The task: Transcribe the data in full and exactly, omitting any pictures.
-- -- --
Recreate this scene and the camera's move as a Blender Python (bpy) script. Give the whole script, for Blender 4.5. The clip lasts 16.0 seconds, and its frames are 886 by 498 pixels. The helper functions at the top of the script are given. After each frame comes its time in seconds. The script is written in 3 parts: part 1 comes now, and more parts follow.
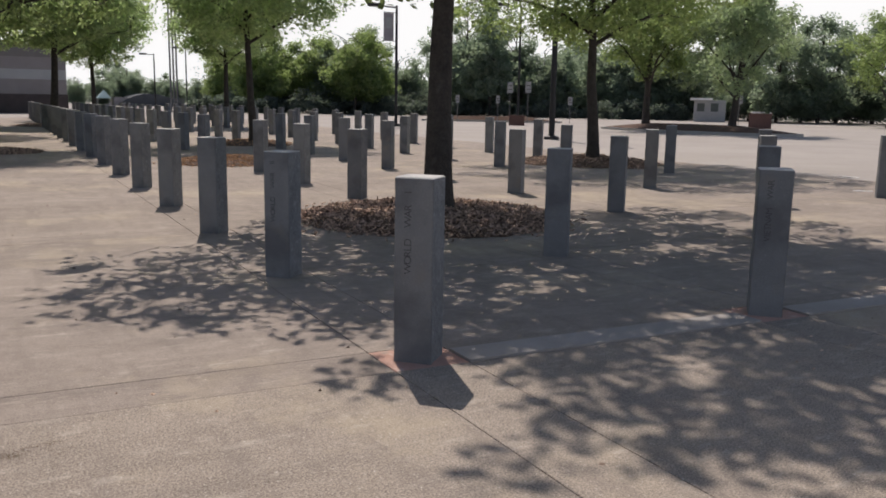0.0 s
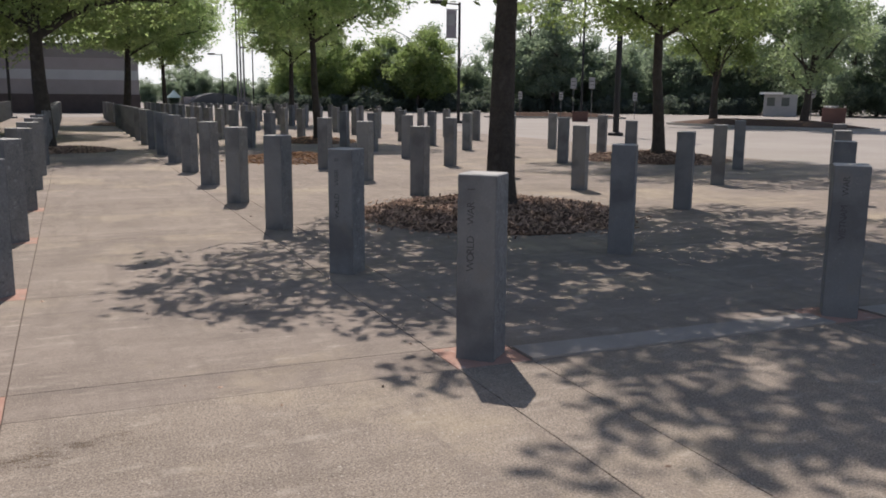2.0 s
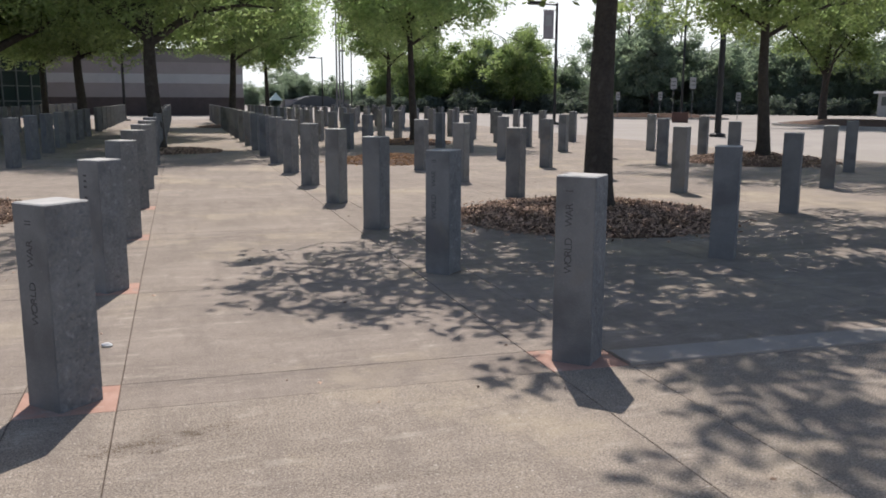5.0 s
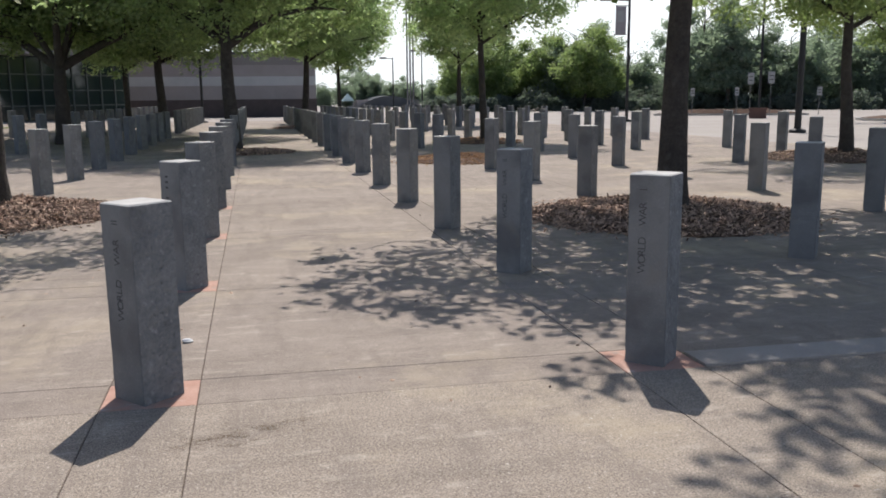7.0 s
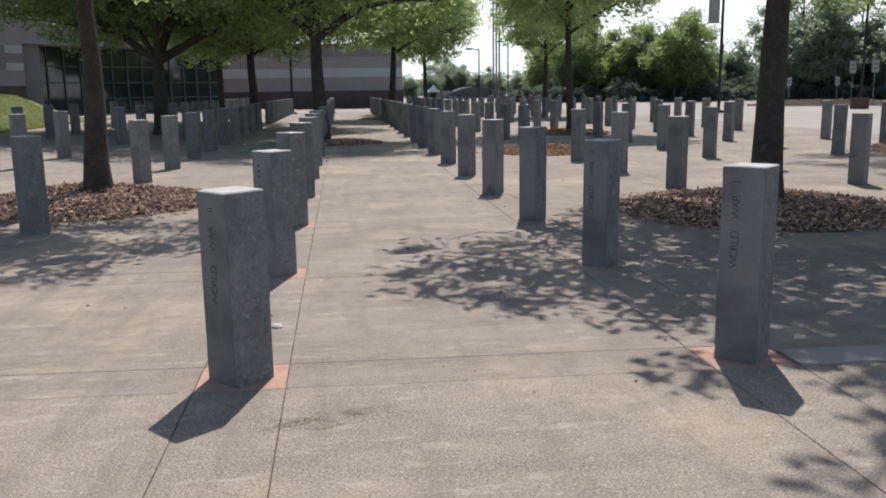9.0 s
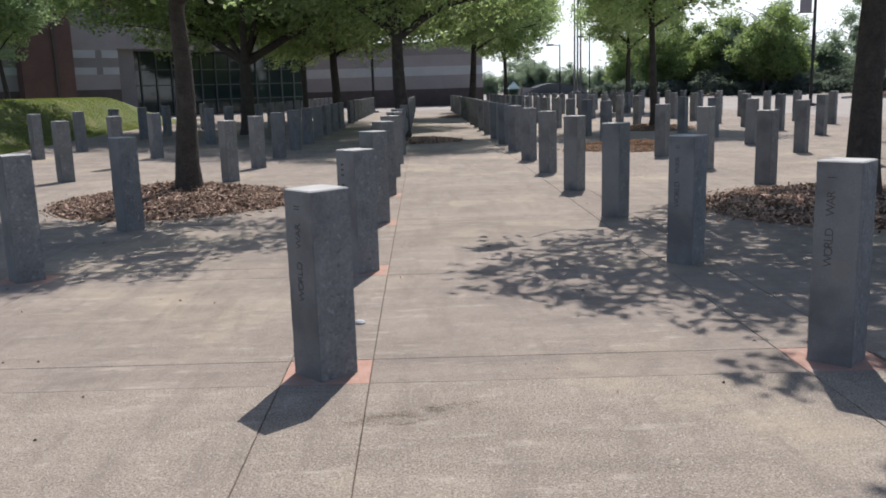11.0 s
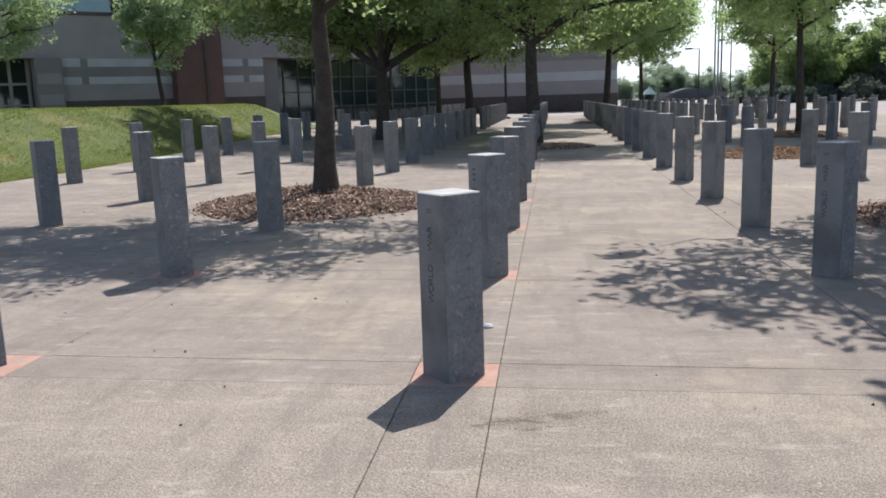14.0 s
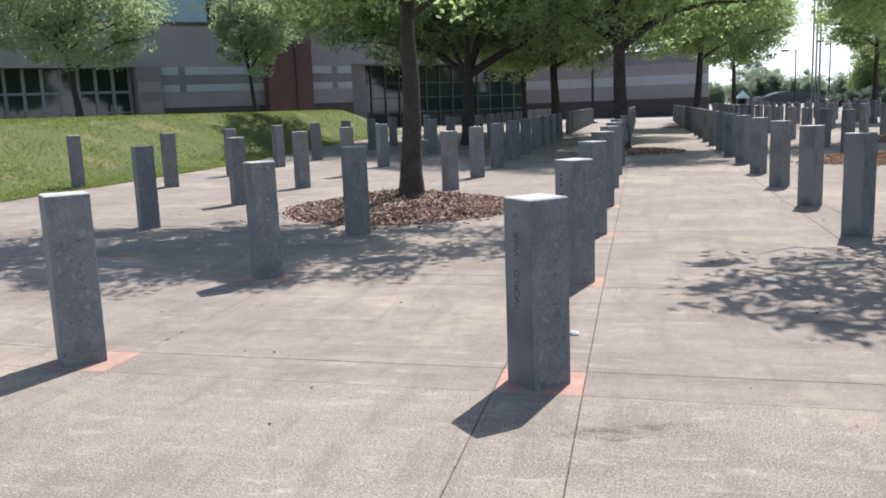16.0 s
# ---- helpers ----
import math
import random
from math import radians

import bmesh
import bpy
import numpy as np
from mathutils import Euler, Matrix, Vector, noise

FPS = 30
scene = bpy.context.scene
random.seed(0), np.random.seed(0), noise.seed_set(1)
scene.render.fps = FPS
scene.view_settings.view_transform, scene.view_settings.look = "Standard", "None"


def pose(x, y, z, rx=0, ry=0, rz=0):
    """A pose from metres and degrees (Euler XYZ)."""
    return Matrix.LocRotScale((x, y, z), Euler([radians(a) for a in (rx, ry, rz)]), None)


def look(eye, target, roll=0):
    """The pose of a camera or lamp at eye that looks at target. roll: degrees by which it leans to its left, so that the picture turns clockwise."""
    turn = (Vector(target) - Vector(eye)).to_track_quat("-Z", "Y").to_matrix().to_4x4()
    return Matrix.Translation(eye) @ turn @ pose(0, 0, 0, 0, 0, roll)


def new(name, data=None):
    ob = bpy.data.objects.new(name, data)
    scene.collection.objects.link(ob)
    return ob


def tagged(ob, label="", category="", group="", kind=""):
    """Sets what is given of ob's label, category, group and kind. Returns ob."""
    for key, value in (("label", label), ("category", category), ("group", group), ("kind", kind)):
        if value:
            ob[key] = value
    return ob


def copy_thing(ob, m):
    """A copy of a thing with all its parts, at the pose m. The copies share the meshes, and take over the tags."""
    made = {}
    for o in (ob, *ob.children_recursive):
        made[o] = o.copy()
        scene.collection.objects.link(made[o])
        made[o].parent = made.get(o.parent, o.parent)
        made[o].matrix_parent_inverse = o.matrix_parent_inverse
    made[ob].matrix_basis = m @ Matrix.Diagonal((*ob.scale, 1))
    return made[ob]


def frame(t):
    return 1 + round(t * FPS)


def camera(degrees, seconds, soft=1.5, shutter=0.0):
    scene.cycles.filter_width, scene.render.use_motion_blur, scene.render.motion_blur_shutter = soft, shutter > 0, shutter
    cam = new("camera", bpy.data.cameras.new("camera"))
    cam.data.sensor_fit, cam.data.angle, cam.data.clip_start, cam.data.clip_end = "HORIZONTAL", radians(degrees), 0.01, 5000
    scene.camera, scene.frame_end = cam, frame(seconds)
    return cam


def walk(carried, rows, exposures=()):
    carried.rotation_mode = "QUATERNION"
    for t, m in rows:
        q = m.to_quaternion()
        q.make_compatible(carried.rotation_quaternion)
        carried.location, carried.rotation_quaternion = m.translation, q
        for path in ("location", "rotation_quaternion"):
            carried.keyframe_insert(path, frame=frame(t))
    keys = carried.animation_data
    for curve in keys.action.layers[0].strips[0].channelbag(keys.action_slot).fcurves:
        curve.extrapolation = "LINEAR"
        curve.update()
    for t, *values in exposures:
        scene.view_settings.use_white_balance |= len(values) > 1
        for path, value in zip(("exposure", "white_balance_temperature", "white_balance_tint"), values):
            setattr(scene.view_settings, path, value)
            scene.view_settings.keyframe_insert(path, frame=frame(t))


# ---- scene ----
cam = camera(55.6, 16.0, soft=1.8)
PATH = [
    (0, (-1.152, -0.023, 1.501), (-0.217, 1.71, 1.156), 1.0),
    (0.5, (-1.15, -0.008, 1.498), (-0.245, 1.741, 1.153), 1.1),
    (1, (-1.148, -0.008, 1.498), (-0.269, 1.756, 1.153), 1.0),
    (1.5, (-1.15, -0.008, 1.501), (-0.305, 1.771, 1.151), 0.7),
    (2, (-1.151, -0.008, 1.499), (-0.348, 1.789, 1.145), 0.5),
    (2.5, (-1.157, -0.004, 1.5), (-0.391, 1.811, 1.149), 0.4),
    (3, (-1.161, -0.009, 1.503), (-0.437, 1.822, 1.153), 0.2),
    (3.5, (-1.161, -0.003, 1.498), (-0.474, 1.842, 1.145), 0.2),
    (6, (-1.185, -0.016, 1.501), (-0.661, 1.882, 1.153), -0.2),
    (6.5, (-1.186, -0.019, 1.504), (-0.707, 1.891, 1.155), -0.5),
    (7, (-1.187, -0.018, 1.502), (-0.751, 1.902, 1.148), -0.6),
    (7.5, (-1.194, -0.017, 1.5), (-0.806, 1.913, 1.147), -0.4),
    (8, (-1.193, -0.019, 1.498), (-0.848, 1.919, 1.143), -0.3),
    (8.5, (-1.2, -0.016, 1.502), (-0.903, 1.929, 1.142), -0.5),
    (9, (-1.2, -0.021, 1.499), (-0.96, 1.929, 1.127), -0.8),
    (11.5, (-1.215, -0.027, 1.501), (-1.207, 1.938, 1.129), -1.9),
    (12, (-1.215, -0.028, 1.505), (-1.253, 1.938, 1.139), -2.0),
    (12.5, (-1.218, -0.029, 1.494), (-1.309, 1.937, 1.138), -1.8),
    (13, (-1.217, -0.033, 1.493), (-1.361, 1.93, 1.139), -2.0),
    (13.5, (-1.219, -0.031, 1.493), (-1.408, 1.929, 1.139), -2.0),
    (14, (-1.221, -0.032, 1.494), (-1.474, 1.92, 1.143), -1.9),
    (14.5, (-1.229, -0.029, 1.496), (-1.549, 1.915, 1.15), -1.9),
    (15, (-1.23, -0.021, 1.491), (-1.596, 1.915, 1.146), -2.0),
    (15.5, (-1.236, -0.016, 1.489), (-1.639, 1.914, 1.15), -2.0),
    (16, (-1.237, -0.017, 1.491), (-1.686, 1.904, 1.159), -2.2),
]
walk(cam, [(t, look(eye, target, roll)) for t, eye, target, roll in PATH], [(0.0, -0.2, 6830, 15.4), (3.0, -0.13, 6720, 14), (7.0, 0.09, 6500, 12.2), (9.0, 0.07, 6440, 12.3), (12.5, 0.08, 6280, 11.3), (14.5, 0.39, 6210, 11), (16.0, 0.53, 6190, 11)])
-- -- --
Answer to the problem:
Recreate this scene and the camera's move as a Blender Python (bpy) script. Give the whole script, for Blender 4.5. The clip lasts 16.0 seconds, and its frames are 886 by 498 pixels. The helper functions at the top of the script are given. After each frame comes its time in seconds. The script is written in 3 parts: part 1 comes now, and more parts follow.
0.0 s
2.0 s
5.0 s
7.0 s
9.0 s
11.0 s
14.0 s
16.0 s
# ---- helpers ----
import math
import random
from math import radians

import bmesh
import bpy
import numpy as np
from mathutils import Euler, Matrix, Vector, noise

FPS = 30
scene = bpy.context.scene
random.seed(0), np.random.seed(0), noise.seed_set(1)
scene.render.fps = FPS
scene.view_settings.view_transform, scene.view_settings.look = "Standard", "None"


def pose(x, y, z, rx=0, ry=0, rz=0):
    """A pose from metres and degrees (Euler XYZ)."""
    return Matrix.LocRotScale((x, y, z), Euler([radians(a) for a in (rx, ry, rz)]), None)


def look(eye, target, roll=0):
    """The pose of a camera or lamp at eye that looks at target. roll: degrees by which it leans to its left, so that the picture turns clockwise."""
    turn = (Vector(target) - Vector(eye)).to_track_quat("-Z", "Y").to_matrix().to_4x4()
    return Matrix.Translation(eye) @ turn @ pose(0, 0, 0, 0, 0, roll)


def new(name, data=None):
    ob = bpy.data.objects.new(name, data)
    scene.collection.objects.link(ob)
    return ob


def tagged(ob, label="", category="", group="", kind=""):
    """Sets what is given of ob's label, category, group and kind. Returns ob."""
    for key, value in (("label", label), ("category", category), ("group", group), ("kind", kind)):
        if value:
            ob[key] = value
    return ob


def copy_thing(ob, m):
    """A copy of a thing with all its parts, at the pose m. The copies share the meshes, and take over the tags."""
    made = {}
    for o in (ob, *ob.children_recursive):
        made[o] = o.copy()
        scene.collection.objects.link(made[o])
        made[o].parent = made.get(o.parent, o.parent)
        made[o].matrix_parent_inverse = o.matrix_parent_inverse
    made[ob].matrix_basis = m @ Matrix.Diagonal((*ob.scale, 1))
    return made[ob]


def frame(t):
    return 1 + round(t * FPS)


def camera(degrees, seconds, soft=1.5, shutter=0.0):
    scene.cycles.filter_width, scene.render.use_motion_blur, scene.render.motion_blur_shutter = soft, shutter > 0, shutter
    cam = new("camera", bpy.data.cameras.new("camera"))
    cam.data.sensor_fit, cam.data.angle, cam.data.clip_start, cam.data.clip_end = "HORIZONTAL", radians(degrees), 0.01, 5000
    scene.camera, scene.frame_end = cam, frame(seconds)
    return cam


def walk(carried, rows, exposures=()):
    carried.rotation_mode = "QUATERNION"
    for t, m in rows:
        q = m.to_quaternion()
        q.make_compatible(carried.rotation_quaternion)
        carried.location, carried.rotation_quaternion = m.translation, q
        for path in ("location", "rotation_quaternion"):
            carried.keyframe_insert(path, frame=frame(t))
    keys = carried.animation_data
    for curve in keys.action.layers[0].strips[0].channelbag(keys.action_slot).fcurves:
        curve.extrapolation = "LINEAR"
        curve.update()
    for t, *values in exposures:
        scene.view_settings.use_white_balance |= len(values) > 1
        for path, value in zip(("exposure", "white_balance_temperature", "white_balance_tint"), values):
            setattr(scene.view_settings, path, value)
            scene.view_settings.keyframe_insert(path, frame=frame(t))


# ---- scene ----
cam = camera(55.6, 16.0, soft=1.8)
PATH = [
    (0, (-1.152, -0.023, 1.501), (-0.217, 1.71, 1.156), 1.0),
    (0.5, (-1.15, -0.008, 1.498), (-0.245, 1.741, 1.153), 1.1),
    (1, (-1.148, -0.008, 1.498), (-0.269, 1.756, 1.153), 1.0),
    (1.5, (-1.15, -0.008, 1.501), (-0.305, 1.771, 1.151), 0.7),
    (2, (-1.151, -0.008, 1.499), (-0.348, 1.789, 1.145), 0.5),
    (2.5, (-1.157, -0.004, 1.5), (-0.391, 1.811, 1.149), 0.4),
    (3, (-1.161, -0.009, 1.503), (-0.437, 1.822, 1.153), 0.2),
    (3.5, (-1.161, -0.003, 1.498), (-0.474, 1.842, 1.145), 0.2),
    (6, (-1.185, -0.016, 1.501), (-0.661, 1.882, 1.153), -0.2),
    (6.5, (-1.186, -0.019, 1.504), (-0.707, 1.891, 1.155), -0.5),
    (7, (-1.187, -0.018, 1.502), (-0.751, 1.902, 1.148), -0.6),
    (7.5, (-1.194, -0.017, 1.5), (-0.806, 1.913, 1.147), -0.4),
    (8, (-1.193, -0.019, 1.498), (-0.848, 1.919, 1.143), -0.3),
    (8.5, (-1.2, -0.016, 1.502), (-0.903, 1.929, 1.142), -0.5),
    (9, (-1.2, -0.021, 1.499), (-0.96, 1.929, 1.127), -0.8),
    (11.5, (-1.215, -0.027, 1.501), (-1.207, 1.938, 1.129), -1.9),
    (12, (-1.215, -0.028, 1.505), (-1.253, 1.938, 1.139), -2.0),
    (12.5, (-1.218, -0.029, 1.494), (-1.309, 1.937, 1.138), -1.8),
    (13, (-1.217, -0.033, 1.493), (-1.361, 1.93, 1.139), -2.0),
    (13.5, (-1.219, -0.031, 1.493), (-1.408, 1.929, 1.139), -2.0),
    (14, (-1.221, -0.032, 1.494), (-1.474, 1.92, 1.143), -1.9),
    (14.5, (-1.229, -0.029, 1.496), (-1.549, 1.915, 1.15), -1.9),
    (15, (-1.23, -0.021, 1.491), (-1.596, 1.915, 1.146), -2.0),
    (15.5, (-1.236, -0.016, 1.489), (-1.639, 1.914, 1.15), -2.0),
    (16, (-1.237, -0.017, 1.491), (-1.686, 1.904, 1.159), -2.2),
]
walk(cam, [(t, look(eye, target, roll)) for t, eye, target, roll in PATH], [(0.0, -0.2, 6830, 15.4), (3.0, -0.13, 6720, 14), (7.0, 0.09, 6500, 12.2), (9.0, 0.07, 6440, 12.3), (12.5, 0.08, 6280, 11.3), (14.5, 0.39, 6210, 11), (16.0, 0.53, 6190, 11)])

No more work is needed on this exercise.